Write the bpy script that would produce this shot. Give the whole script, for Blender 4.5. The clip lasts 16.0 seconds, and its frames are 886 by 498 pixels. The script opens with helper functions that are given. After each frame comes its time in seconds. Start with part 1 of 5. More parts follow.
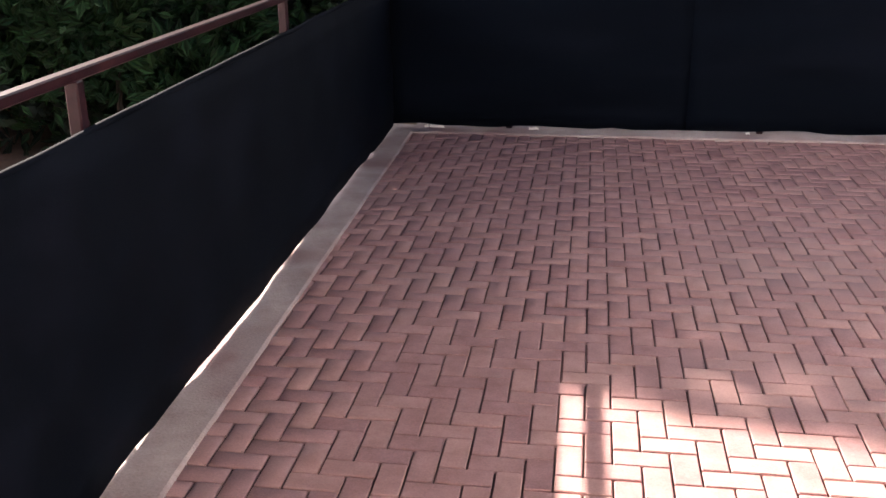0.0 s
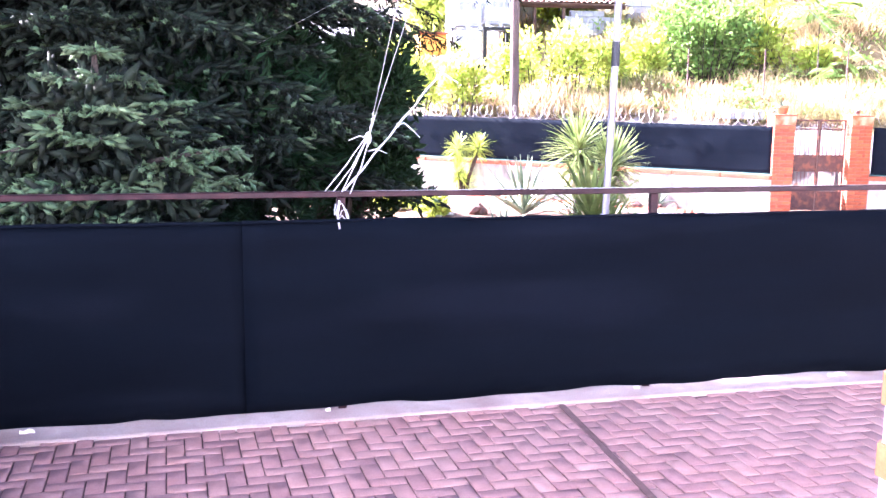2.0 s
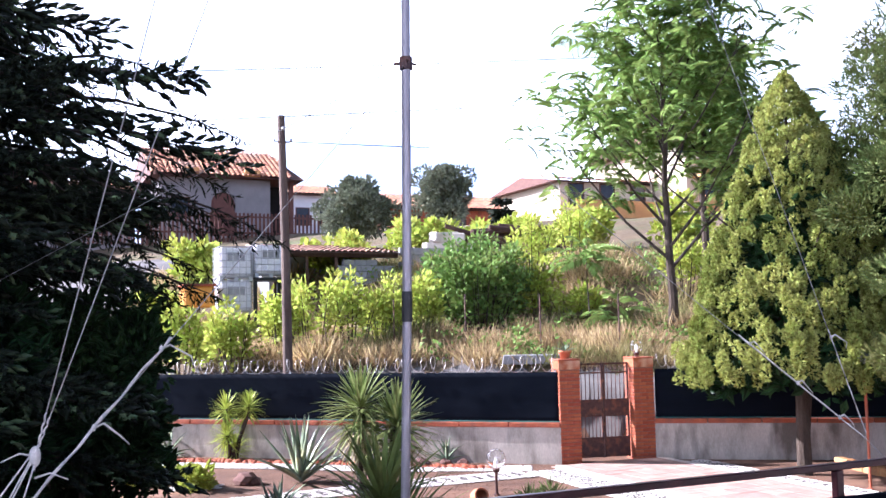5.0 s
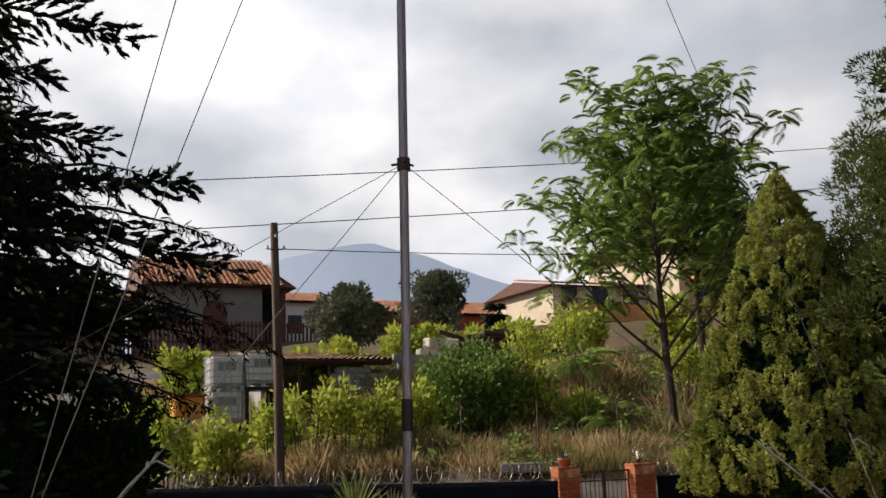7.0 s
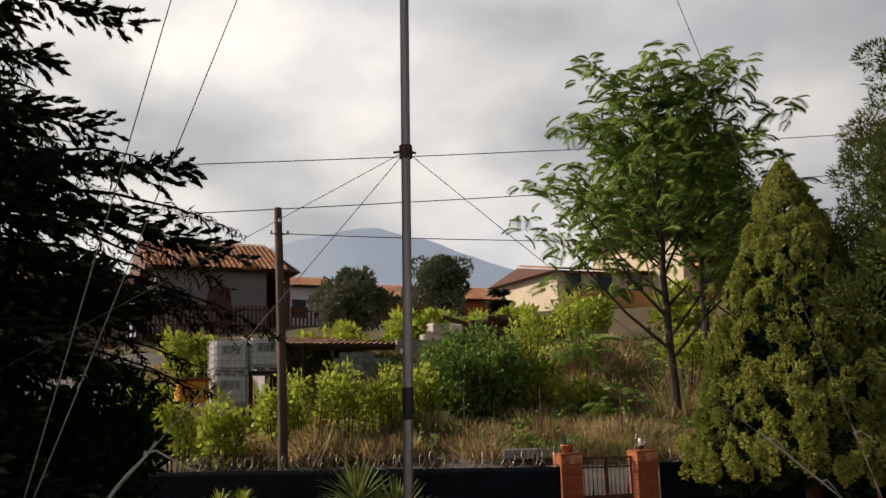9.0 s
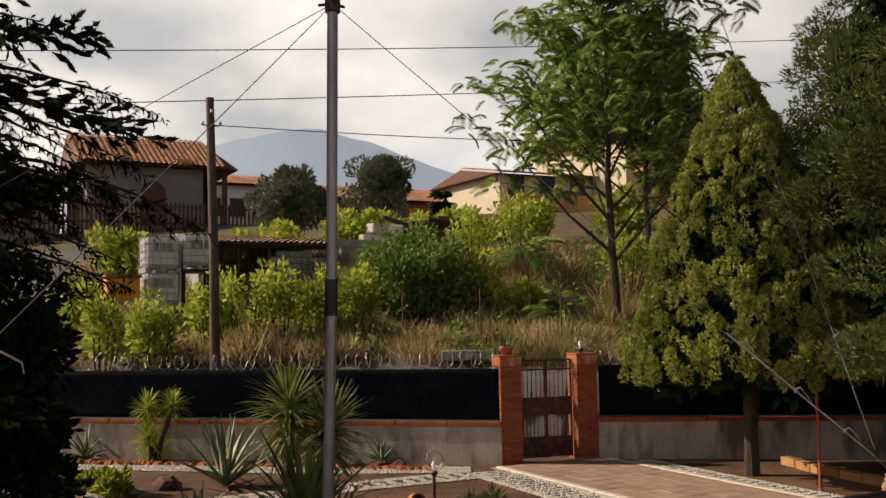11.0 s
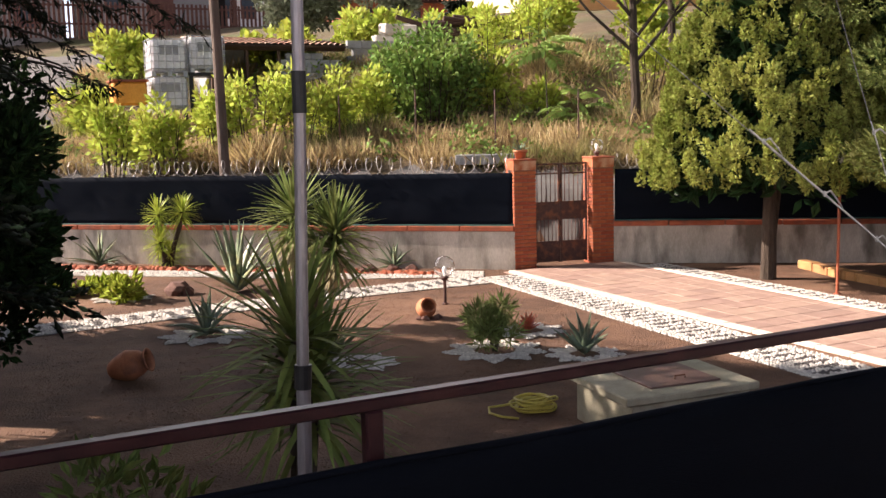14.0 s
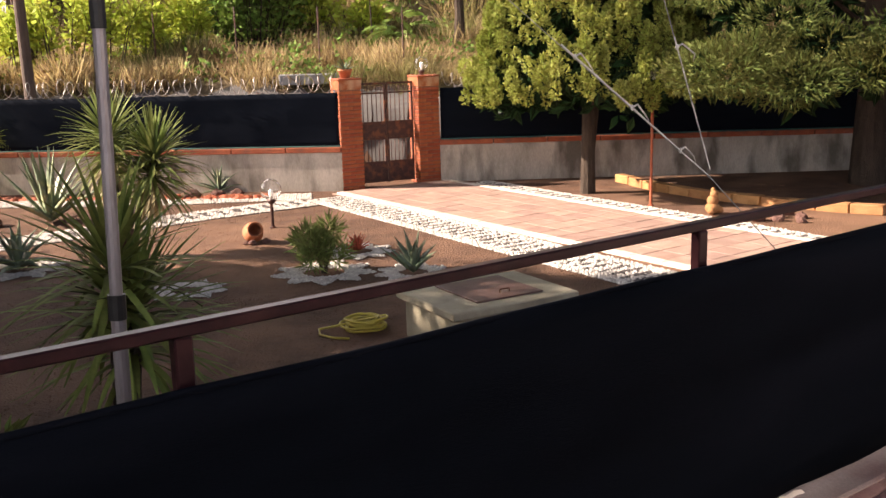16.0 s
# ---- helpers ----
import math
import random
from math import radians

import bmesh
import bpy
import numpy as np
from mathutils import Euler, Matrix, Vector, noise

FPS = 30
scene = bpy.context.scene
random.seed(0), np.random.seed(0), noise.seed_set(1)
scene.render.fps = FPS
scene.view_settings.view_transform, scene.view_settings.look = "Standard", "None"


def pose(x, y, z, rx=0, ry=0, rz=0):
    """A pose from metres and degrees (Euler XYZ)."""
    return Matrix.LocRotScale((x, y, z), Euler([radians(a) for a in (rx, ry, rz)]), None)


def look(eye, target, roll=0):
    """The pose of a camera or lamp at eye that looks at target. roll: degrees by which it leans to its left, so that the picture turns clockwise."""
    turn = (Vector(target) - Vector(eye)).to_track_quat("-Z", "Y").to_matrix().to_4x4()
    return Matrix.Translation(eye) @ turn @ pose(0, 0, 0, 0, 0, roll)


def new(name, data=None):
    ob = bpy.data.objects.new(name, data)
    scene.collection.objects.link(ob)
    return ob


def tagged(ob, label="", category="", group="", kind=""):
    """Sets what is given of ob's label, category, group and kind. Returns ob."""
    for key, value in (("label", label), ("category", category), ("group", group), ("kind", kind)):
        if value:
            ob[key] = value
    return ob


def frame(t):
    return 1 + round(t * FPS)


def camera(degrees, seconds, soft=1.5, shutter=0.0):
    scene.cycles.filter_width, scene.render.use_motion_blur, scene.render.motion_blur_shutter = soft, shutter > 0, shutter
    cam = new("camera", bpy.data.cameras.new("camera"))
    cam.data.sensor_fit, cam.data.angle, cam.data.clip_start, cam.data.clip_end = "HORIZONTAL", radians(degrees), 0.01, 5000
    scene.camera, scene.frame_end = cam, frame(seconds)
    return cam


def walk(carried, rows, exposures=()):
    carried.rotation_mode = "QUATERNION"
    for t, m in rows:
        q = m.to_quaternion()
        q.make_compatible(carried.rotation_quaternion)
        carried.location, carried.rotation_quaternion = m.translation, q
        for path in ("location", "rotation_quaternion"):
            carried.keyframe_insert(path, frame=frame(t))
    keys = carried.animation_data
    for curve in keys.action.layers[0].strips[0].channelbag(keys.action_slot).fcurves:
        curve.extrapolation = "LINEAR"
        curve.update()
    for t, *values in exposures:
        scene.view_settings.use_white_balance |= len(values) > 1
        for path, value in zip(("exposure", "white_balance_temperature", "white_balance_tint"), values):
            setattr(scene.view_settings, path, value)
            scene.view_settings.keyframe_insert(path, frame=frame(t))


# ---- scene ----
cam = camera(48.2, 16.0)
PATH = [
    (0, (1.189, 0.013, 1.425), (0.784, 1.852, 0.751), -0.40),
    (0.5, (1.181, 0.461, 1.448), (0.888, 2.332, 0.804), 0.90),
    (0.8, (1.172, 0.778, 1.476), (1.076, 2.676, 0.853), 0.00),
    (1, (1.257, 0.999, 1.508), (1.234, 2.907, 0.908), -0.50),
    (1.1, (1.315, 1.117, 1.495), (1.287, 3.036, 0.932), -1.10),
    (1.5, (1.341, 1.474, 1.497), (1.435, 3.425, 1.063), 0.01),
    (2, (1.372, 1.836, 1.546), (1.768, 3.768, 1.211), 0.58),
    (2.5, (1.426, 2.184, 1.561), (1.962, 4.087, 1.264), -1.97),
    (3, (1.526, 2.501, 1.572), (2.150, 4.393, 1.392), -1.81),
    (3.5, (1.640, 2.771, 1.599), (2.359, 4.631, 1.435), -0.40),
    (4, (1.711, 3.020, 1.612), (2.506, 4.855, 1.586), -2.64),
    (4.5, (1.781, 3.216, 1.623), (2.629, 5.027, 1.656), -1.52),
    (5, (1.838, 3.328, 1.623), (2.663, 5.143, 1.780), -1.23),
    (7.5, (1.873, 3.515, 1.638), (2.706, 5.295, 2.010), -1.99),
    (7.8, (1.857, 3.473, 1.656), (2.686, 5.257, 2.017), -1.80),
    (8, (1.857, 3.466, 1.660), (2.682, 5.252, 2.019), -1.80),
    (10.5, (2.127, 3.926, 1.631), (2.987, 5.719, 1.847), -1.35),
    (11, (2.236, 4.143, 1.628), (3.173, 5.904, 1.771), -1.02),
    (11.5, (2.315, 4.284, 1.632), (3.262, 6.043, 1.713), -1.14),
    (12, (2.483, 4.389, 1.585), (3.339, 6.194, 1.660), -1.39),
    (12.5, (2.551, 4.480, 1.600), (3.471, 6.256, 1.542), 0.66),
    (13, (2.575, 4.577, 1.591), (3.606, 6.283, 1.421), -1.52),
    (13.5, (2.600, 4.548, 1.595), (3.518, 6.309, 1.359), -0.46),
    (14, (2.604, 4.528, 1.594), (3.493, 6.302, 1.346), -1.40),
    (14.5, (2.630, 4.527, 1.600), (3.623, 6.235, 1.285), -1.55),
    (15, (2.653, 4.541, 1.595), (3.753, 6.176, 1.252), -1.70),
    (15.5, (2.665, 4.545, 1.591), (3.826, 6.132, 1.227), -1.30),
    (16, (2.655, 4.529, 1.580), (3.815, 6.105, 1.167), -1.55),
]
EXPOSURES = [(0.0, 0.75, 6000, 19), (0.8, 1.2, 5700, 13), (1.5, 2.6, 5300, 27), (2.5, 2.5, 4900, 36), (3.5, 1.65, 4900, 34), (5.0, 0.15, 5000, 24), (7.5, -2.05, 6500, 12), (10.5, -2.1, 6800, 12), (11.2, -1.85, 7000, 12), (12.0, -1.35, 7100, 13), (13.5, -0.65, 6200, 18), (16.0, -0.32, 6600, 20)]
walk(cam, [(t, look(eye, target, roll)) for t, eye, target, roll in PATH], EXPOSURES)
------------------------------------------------
Objective. Copy every line of the listing containing the string "seconds".

Response below.
Write the bpy script that would produce this shot. Give the whole script, for Blender 4.5. The clip lasts 16.0 seconds, and its frames are 886 by 498 pixels. The script opens with helper functions that are given. After each frame comes its time in seconds. Start with part 1 of 5. More parts follow.
def camera(degrees, seconds, soft=1.5, shutter=0.0):
    scene.camera, scene.frame_end = cam, frame(seconds)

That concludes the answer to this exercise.